Im Zuge meiner umfangreichen Recherche zur Metaebene des Buches stieß ich auf Leo Navratils Erkenntnisse bezüglich der Zusammenhänge zwischen Kunst, Literatur bzw. Religion und erweitertem Bewusstsein. Was heute vielfach als krankhafte Störung gilt, fand der in den 1950er-Jahren in der Nervenheilanstalt Maria-Gugging, Niederösterreich, arbeitende Psychiater auch im gesunden Menschen angelegt, sobald dieser sich in die Kreation begibt. In der Arbeit mit seinen Patienten regte er diese zum Zeichnen an, um den diagnostischen Wert der Bilder zu nützen. Bald erkannte er die künstlerische Qualität vieler der so entstandenen Werke und stellte diese der Kunstwelt vor.
Leo Navratil verdanke ich eine fachkundige Basis für die Deutung der Bilder meiner Schwester als schizophrene Kunst. Das stets frontal eingesetzte Auge, das ähnlich wie bei einem altägyptischen Profil in einer rätselhaften Verschmelzung von Vorder- und Seitenansicht den Betrachter fixiert, wurde zum namengebenden „Panoptes“, das Auge, das alles sieht. Es steht für Schutz wie für Bedrohung, meint den dislozierten Teil der Persönlichkeit und symbolisiert die Kreativität sowie die Verbindung zum Numinosen, Göttlichen, Alpha und Omega, Meer aller Möglichkeiten, wie auch immer man die Sprengung irdischer Gesetzmäßigkeiten tituliert.
Geometrisierte und deformierte Gesichtszüge wie Gestalten verstehen sich als Ausdruck von Beziehungslosigkeit und als Bemühen um die Festigung der Innenwelt. Übermächtige Rahmen boten Schutz gegen wechselnde Wirklichkeiten und halfen verbotene Triebe in Schach zu halten. Manche der Werke duldeten keine Leerräume, als fürchteten sie den „horror vacui“. Janusgesichter, magische Zahlenreihen und bannende Symbole legten eine halbbewusste okkulte Intention der Kunstwerke nahe, ebenso wie deren Neigung, die dargestellten Dinge aufzuklappen, quasi das Dahinter sichtbar zu machen. Verdrehte Perspektiven und fehlende Horizontale erschlossen sich meiner Betrachtung als Ausdruck eines Durcheinander-gewirbelt-seins. Stereotype Gestalten wiesen auf das Archetypische hin, auf Wesenheiten, die sakralen Bereichen entnommen sind und durch das Aufsetzten einer Maske zu Totemtieren, Naturdämonen und Untoten wurden. Kein Wunder also, dass mein Roman sich um einen Mystery-Plot rankt.

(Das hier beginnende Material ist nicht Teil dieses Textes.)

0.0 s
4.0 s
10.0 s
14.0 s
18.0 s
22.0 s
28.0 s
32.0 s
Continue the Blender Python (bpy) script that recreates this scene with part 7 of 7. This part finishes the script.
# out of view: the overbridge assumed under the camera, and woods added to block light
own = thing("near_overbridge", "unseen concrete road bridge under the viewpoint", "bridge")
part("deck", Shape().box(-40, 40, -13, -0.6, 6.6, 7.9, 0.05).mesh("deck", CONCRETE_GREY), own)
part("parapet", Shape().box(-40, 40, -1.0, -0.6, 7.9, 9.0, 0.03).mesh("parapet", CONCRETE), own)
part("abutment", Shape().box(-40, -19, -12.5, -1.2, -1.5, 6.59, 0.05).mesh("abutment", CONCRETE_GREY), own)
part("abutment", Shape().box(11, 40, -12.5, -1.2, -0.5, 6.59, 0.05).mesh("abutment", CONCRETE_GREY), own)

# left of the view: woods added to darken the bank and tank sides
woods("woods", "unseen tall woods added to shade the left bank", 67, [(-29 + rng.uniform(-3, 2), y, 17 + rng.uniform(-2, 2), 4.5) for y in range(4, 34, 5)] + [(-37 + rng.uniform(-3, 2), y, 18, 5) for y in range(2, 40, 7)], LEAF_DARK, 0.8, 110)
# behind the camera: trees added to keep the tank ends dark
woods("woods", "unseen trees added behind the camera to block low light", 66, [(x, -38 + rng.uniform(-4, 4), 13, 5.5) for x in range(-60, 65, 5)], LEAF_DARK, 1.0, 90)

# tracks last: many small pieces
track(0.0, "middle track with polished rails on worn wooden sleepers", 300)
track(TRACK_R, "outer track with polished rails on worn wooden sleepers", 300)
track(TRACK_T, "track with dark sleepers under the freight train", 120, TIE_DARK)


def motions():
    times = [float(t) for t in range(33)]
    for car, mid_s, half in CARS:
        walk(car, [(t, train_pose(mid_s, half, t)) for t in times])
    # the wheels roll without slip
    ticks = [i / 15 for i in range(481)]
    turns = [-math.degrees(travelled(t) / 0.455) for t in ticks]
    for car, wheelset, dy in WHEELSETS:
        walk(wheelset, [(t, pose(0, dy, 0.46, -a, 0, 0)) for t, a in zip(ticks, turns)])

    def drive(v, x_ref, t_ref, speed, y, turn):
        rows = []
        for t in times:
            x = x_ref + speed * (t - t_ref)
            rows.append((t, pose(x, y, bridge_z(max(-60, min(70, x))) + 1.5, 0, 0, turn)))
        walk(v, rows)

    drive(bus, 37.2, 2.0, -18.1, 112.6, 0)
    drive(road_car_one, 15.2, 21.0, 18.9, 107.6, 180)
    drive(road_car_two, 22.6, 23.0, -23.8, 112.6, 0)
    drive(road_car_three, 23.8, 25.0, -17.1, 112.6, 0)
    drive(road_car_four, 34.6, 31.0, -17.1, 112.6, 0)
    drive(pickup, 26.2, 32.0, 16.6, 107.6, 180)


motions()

Im Rückblick auf das fieberhafte Schaffen während meiner Schreibarbeit erschließt sich mir mein Tun als eine intuitive Gleichschaltung mit dem kreativen Prozess meiner Schwester. Ich verstand, dass ihr künstlerisches Werk sie vor einer Ich-zerstörenden Gewalt rettete. Wo das Ordnungsprinzip verloren gegangen war, musste sie sich ein neues, übergeordnetes schaffen. In meinem persönlichen Zugang wird künstlerische Tätigkeit nicht nur bewusst vom Ich gesteuert, sondern beinhaltet zudem eine Ichfindung als Zwischenetappe. In jedem Fall macht „Wahn“ Sinn in der Bedeutung von „Wähnen“. Das etwas aus der Mode geratene Wort für ahnen, erspüren, vermeinen, wittern, vorhersehen, in Erwägung ziehen weist auf eine erweiterte Sicht auf die Welt hin, auf eine „Krankheit der Phantasie“, die uns heilen könnte. Vielleicht wäre es besser, zumindest phasenweise Werkzeug eines fremden Willens zu sein, als ständig in infantiler Egozentrik um sich selbst zu kreisen. Mit einer dislozierten Sichtweise lässt sich in jedem Fall sagen: „Ich und mein Innenleben – wir sind immer zu zweit.“ Was für ein wunderbares Korrektiv!